Another key difference between buy side analysts and sell side analysts applies to those sell side analysts at the large brokerage firms that have investment banks. One role of the investment bank is to raise capital for public companies – the same public companies that its research analysts cover. This creates a serious conflict of interest because the investment bankers don’t want its research analysts slapping SELL ratings on companies where they are trying to raise capital. Sarbanes-Oxley has rules that strengthened the Chinese walls between the research groups and the bankers, but the internal conflict is still there and evidenced by the very high percentage of BUY recommendations issued by analysts compared to an almost de minimis number of SELL ratings.
At the end of the day, sell side equity research is part of a triangle that also involves sales and trading. The way it works is this: equity research generates investment ideas, sales pitches the ideas to investors (buy side clients), and then the buy side clients execute the investment ideas through the traders to generate commissions, which is how they all get paid.
You are not emphasizing how much sell-side is about selling, and how ridiculous the conflicts of interest are. Why issue a sell on a stock you want clients to buy? In the time before the crisis, 99% of stocks got a buy.
Also sell-side analysts always have a ridiculously short-run view, and don’t just look at fundamentals, but also at the marketability of a stock.
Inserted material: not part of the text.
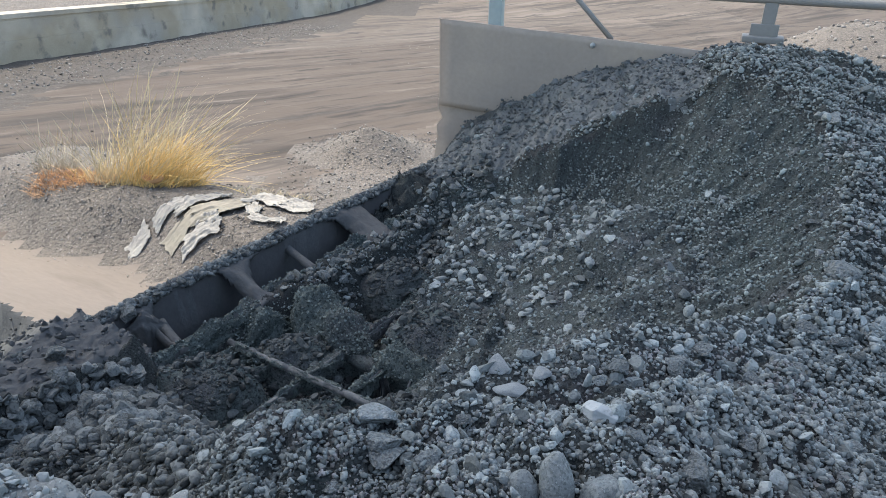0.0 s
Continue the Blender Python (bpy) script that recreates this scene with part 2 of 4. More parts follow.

In fact they seem to completely ignore the fundamentals.
They don’t have the cohonas to say buy, if everyone else says sell. Stocks are perpetual stakes in the cashflows of a business after debt servicing. Not some abstract financial product called “stock”.
Their analysis motivates high portfolio turnover = high fees + taxes + reduced quality analysis of investments, going with the crowd, changing your opinion all the time.
Just outrageous.
There are some extremely high quality brokers, which I won’t mention because people might take it as advertisement. But they have to be independent, long-run oriented. Nice if they have a succesful fund themselves too. Look at who someone like Buffett works with.
While there are conflicts of interest on the sell-side, I believe your view is too cynical and lacks real world experience. The buy side directs flow to the shops with the best research and trading execution. We don’t just buy or sell stocks because a sell-side analyst says to do it.
Sounds like Gregster might want to fight a sell side analyst?